The third incident Biden describes, “attacks on Jewish faculty at college campuses,” appears to be tied to a recent congressional hearing where notoriously pro-Israel Columbia assistant professor Shai Davidai was invited by Republican representative Jason Smith to testify about “Antisemitism, Radical Faculty, and the Failure of University Leadership.” Davidai is well known at Columbia for falsely conflating criticism of Israel with antisemitism, collaborating with student agitators against pro-Palestine protests, and having his Columbia ID card briefly suspended to keep him off campus after expressing intent to send more pro-Israel agitators to the middle of the school’s Gaza Solidarity Encampment to antagonize student protesters.
The fourth incident Biden references is perhaps the most disingenuous: Protesters filled subway cars while commuting from Union Square to Wall Street during Within Our Lifetime’s protest. As the car filled with pro-Palestine demonstrators, one protester jokingly remarked to the car, “Raise your hand if you’re a Zionist. This is your chance to get out,” a nod to the density of pro-Palestine protesters on the subway train. This remark was reinterpreted by the mayor as a threat, with calls to identify the protester and a spokesperson for the mayor stating, “Threatening New Yorkers based on their beliefs is not only vile, it’s illegal and will not be tolerated.”
Claims of antisemitism where there is little to no evidence of that being the case actively hinder the fight against antisemitism and prejudicial hate more broadly. As Rosenfeld notes, “The hair trigger tendency to take a maximalist interpretation of what is antisemitic, including glossing over some material facts, means that you can easily lose your demand for sympathy on a technicality.”

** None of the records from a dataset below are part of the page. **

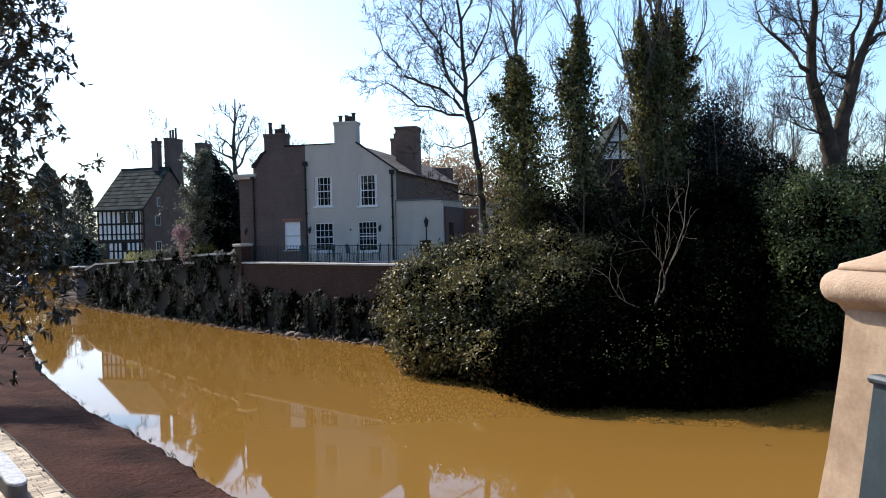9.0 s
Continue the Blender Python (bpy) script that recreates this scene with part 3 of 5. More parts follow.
# garden furniture on the terrace
def patio_chair(m):
    c = thing("patio_chair", "dark green metal patio chair on the terrace", "chair", m, "terrace chairs")
    part("seat", boxes((-0.21, 0.21, -0.2, 0.2, 0.42, 0.45), bev=0.01), M_TABLE, c)
    bm = bmesh.new()
    tube(bm, [(-0.2, 0.2, 0.44), (-0.2, 0.25, 0.85), (-0.1, 0.26, 0.92), (0.1, 0.26, 0.92), (0.2, 0.25, 0.85), (0.2, 0.2, 0.44)], 0.034, 5)
    for x in (-0.1, 0, 0.1):
        tube(bm, [(x, 0.2, 0.44), (x, 0.26, 0.91)], 0.026, 4)
    part("backrest", bm, M_TABLE, c)
    for x in (-0.19, 0.19):
        for y in (-0.18, 0.18):
            bm = bmesh.new()
            tube(bm, [(x, y, 0.42), (x * 1.12, y * 1.12, 0)], 0.022, 5)
            part("leg", bm, M_TABLE, c)
    return c


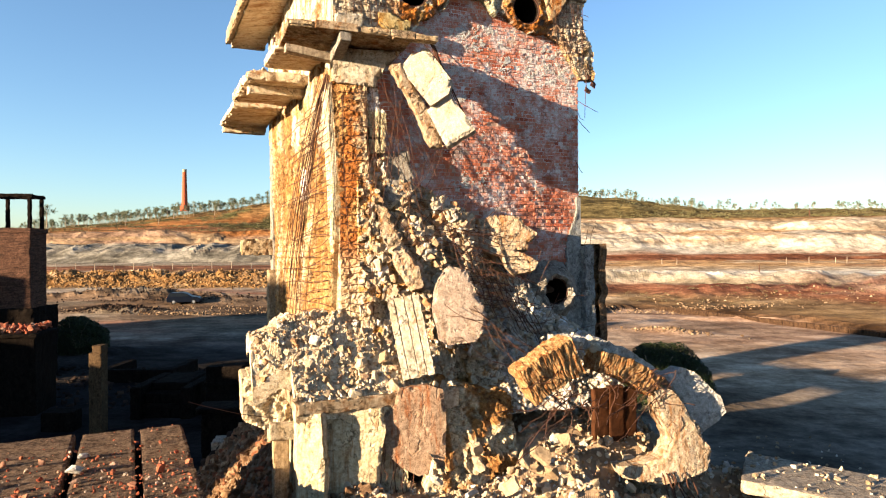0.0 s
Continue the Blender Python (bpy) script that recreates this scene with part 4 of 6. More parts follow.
# fallen plates leaning on the heap
hung_plate("fallen_plate", [(2.78, 9.93), (3.1, 9.98), (3.45, 10.04), (3.86, 10.0), (3.95, 9.82), (4.18, 9.62), (4.02, 9.44), (3.98, 9.28), (3.78, 9.24), (4.02, 9.10), (4.20, 8.98), (4.10, 8.80), (3.72, 8.72), (3.55, 8.86), (3.42, 9.12), (3.12, 9.20), (2.95, 9.40)], -0.72, 0.30, M_BATTERED, 231, yaw=-24, pitch=-12, jag=0.035, rough=0.045, label="torn cream plate caught in the bars")
rocky = hung_plate("fallen_plate", [(1.84, 8.98), (2.18, 8.86), (2.36, 8.42), (2.56, 7.98), (2.50, 7.72), (2.34, 7.46), (1.84, 7.40), (1.62, 7.50), (1.50, 8.15), (1.62, 8.66)], -1.62, 0.26, concrete("pinkish_concrete", (0.58, 0.46, 0.37), (0.48, 0.36, 0.28), (0.44, 0.29, 0.18), 0.60, cracks=False, soot_shade=-0.05), 232, yaw=-14, pitch=-8, jag=0.025, label="smooth pinkish slab leaning on the heap")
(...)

That Biden has elevated these claims speaks to either a corrupted game of outrage telephone, or intentionally disingenuous misframing to denigrate protests that rightfully criticize his policies on Gaza. Regardless, we will likely see people with an incentive to neutralize protests for Palestine leap on this opportunity, issuing a new round of policies to crack down on constitutionally protected First Amendment activity.